Texto em que o autor apresenta e defende suas ideias e opiniões, a partir da interpretação de fatos e dados.
'Posso te ligar?' é o pedido mais ousado e temido dos últimos tempos
Imagina só o atrevimento de uma pessoa que ousa passar a mão no telefone, quer dizer, no smartphone, e LIGAR para uma outra. Eu mesma tava nessa de considerar uma ousadia receber uma ligação. Uma pessoa falando do outro lado da linha? Ao vivo? Nesse mesmo espaço, tempo e hora, querendo estabelecer diálogo, uma comunicação fluída? É um absurdo! Um lance em que você precisaria escutar o que é dito e articular na hora com algo que faça sentido naquele contexto, algo que exija cognição? É verdade, parece mesmo um esforço sobre-humano.
Esse tablete eletrônico, que carregamos pra lá e pra cá o tempo todo, o qual cringemente ainda chamamos de telefone, pode servir pra muitas coisas: pedir comida, descolar um date, fazer compras (de produto de limpeza a móveis), ler, escrever, ouvir música, produzir e consumir conteúdo, pagar contas, trabalhar e tantas outras coisas que nem imagino. Mas ligar? "Vade retro". No máximo uma reunião virtual, por videoconferência, por obrigação.
Os aparelhos mais modernos têm até assistentes virtuais, como Siri, que fazem quase tudo. Respondem perguntas, fazem buscas na Internet, aumentam volume, descobrem o nome da música que tá tocando no rolê, agendam compromissos e me lembram de coisas que, sozinha, não seria capaz. Siri recomenda restaurantes, me diz onde é o metrô mais próximo, me conta sobre a previsão do tempo e até canta. Siri também pode, vejam só, ligar pros meus contatos, mas isso nunca peço.
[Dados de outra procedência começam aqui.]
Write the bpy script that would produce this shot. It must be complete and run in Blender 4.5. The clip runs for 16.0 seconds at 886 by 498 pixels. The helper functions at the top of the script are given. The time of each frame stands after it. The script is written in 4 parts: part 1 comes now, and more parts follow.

A gente nem considera mais nossos tabletes como um telefone. Ironicamente, não é mais um baguio que gostamos de pensar como um facilitador da comunicação.
E as mensagens de áudio? A gente poderia pensar que elas vêm com esse tempero mais humanizado, uma espécie de ligação com (longas) pausas. Mas quase sempre a gente só quer mandar áudios por conveniência nossa, pra comunicar alguma coisa bem rápido, tirar aquilo da frente, sem perder tempo digitando. Pronto, resolvido. Mandei o áudio. Como se o envio de áudios fosse um passe de mágica. Recebê-los, no entanto, é um saco: "Que pessoa atrevida, egoísta! Manda áudios de mais de um minuto!". Nesse caso, podemos acelerar a mensagem, pra dar conta com agilidade. A gente escuta o áudio acelerado, enquanto lê um e-mail e finge que conversa com um vivo à nossa frente. Tudo resolvido. Como somos eficazes!
Mas ligar? Jamais. Não se liga mais pra ninguém. E, se isso for absolutamente necessário, você manda uma solicitação de ligação dizendo a hora, razão e duração aproximada. Se for realmente necessário ligar pra alguém sem a solicitação de ligação, você já começa a conversa pedindo desculpas. Em seguida, peça desculpas por existir.
Visita sem noção
Quando vim morar em São Paulo, percebi que passou a me impressionar o fato das pessoas, às vezes, colarem na tua casa assim, sem mais nem menos. De repente, plim, plim, plim, plim, toca o interfone. Minha primeira reação era perguntar pra quem tava comigo: "Tá esperando alguém?". Se a resposta fosse negativa, atender não era mais uma opção. Ainda falava entre dentes: "Que pessoa mais sem noção, aparecer assim na casa dos outros sem avisar!".
Nesse fio de ideias, comecei a pensar em como era antes, de como era (é) no interior. Janelas e portas abertas, as pessoas colando assim, na maciota. Quando muito, umas palminhas na frente da residência, sucedidas dessa espécie de aviso: "ô de casa". Quando falamos "ô de casa", fica claro que temos ciência de que há alguém ali. Assim, esperamos que mesmo uma negativa à visita seja comunicada olhos nos olhos.
Corta para hoje. Vivemos enclausurados em casas, baias, latas de alumínio e encerrados nos nossos tabletes fazedores de tudo, exceto de qualquer contato possível que exija alguma presença.
Ousada como sou, tentei ligar pra minha mãe hoje. Do alto dos seus 85 anos, ela me comunicou com orgulho o cancelamento de sua linha fixa. Um número icônico, no qual recebemos e fizemos ligações históricas. Invejosos dirão que sou/estou saudosista e antiga, ao que responderei: "Só acho que estamos nos perdendo". De agora em diante, vou tentar sorrir ao toque do meu telefone e responder com simpatia, desde que não seja uma máquina atrevida se fazendo passar por gente. Aliás, cheguei a contar que agora são as máquinas que ligam pra você?